§ **Written task**: Search the entries below. Return every line that has "part" in it.

§ **Dataset entries**:
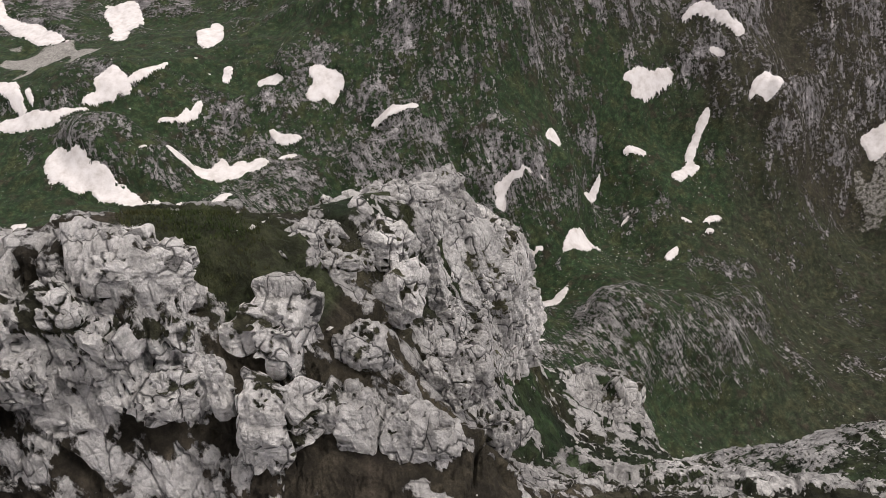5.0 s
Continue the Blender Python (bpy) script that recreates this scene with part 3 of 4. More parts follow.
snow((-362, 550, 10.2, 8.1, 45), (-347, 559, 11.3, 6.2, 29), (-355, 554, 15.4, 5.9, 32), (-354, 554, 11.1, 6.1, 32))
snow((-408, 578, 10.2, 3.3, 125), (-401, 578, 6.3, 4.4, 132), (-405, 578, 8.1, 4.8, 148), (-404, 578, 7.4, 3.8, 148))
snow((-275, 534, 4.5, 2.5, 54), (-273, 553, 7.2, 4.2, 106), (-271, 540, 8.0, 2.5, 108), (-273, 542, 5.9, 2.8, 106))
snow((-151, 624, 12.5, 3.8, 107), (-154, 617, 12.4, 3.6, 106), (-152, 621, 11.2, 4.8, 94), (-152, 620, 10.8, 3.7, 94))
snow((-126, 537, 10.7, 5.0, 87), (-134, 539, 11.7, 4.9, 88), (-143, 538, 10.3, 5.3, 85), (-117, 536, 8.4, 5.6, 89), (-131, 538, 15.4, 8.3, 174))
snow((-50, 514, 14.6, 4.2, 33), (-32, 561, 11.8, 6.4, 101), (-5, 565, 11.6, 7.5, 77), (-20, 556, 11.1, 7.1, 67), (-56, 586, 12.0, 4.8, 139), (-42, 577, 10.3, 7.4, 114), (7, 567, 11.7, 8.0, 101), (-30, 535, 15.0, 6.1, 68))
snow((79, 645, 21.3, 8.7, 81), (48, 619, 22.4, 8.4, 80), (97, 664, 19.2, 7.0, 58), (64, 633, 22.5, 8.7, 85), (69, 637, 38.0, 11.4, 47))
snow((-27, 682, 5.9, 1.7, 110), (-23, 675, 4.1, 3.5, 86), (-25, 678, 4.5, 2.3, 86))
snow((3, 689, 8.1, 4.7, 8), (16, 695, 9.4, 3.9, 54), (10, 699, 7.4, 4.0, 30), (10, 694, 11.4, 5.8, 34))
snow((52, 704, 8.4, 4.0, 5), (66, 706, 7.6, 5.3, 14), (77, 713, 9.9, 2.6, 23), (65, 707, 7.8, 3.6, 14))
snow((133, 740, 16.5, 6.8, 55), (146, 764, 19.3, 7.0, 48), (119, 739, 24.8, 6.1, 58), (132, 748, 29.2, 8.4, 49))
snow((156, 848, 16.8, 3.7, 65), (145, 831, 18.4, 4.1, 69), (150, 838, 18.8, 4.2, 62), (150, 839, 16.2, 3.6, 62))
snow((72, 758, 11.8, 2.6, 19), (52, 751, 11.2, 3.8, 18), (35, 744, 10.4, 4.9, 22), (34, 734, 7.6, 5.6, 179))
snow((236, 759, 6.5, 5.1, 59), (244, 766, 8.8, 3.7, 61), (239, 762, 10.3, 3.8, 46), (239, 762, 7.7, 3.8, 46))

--

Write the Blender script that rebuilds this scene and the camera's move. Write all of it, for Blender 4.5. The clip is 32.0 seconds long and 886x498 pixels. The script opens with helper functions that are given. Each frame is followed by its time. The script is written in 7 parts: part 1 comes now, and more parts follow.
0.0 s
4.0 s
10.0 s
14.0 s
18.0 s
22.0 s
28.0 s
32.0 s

§ **Output for this task**:
Continue the Blender Python (bpy) script that recreates this scene with part 3 of 4. More parts follow.
Write the Blender script that rebuilds this scene and the camera's move. Write all of it, for Blender 4.5. The clip is 32.0 seconds long and 886x498 pixels. The script opens with helper functions that are given. Each frame is followed by its time. The script is written in 7 parts: part 1 comes now, and more parts follow.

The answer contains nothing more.